Why does the integral of √(a² +x²) need Integration by parts?

[cbarker1]

Why this integral $\int\left\{\sqrt{{a}^{2}+{x}^{2}}\right\}dx$ needs integration by parts?

Thanks

Cbarker1

 

[MarkFL]

I have edited the thread title to remove the $\LaTeX$ code that was embedded. We have measures in place to ensure that such code will not render within thread titles. It impedes searches and we ask that text be used in thread titles. :)
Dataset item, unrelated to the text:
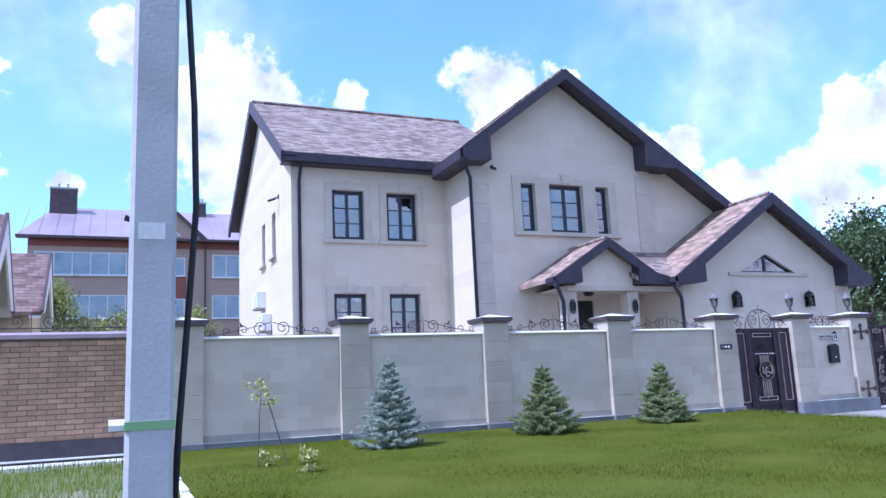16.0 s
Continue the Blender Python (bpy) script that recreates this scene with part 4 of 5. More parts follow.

The given integral does not require integration by parts, as a trig. or hyperbolic trig. substitution can be used. :D

 

[HallsofIvy]

Why this integral $\int\left\{\sqrt{{a}^{2}+{x}^{2}}\right\}dx$ needs integration by parts?

Thanks

Cbarker1

As MarkFL said, this does NOT need "integration by parts". Where did you get the idea that it did? We know that, for any angle, t, \(\displaystyle sin^2(t)+ cos^2(t)= 1\) so, dividing both sides by \(\displaystyle cos^2(t)\), \(\displaystyle tan^2(t)+ 1= sec^2(t)\). So we can write \(\displaystyle a^2+ x^2= a^2(1+ \left(\frac{x}{a}\right)^2)\) and, with the substitution \(\displaystyle \frac{x}{a}= tan(t)\), that becomes \(\displaystyle a^2(1= tan^2(t))= a^2 sec^2(t)\). Of course, if \(\displaystyle \frac{x}{a}= tan(t)\), then \(\displaystyle x= a tan(t)\) and \(\displaystyle dx= a sec^2(t)dt\) so \(\displaystyle \int\sqrt{a^2+ x^2}dx\) becomes \(\displaystyle \int \sqrt{a^2sec^2(t)}(a sec^2(t)dt)= a^2\int sec^3(t)dt= a^2\int \frac{dt}{cos^3(t)}\).

Since that is an odd power of cosine, we can integrate by multiplying both numerator and denominator by cos(t): \(\displaystyle a^2\int \frac{cos(t)dt}{cos^4(t)}= a^2\int \frac{cos(t)dt}{(1- sin^2(t))^2}\) and the substitution u= sin(t) gives the rational integral \(\displaystyle \int \frac{du}{(1- u^2)^2}\) which can be done by "partial fractions".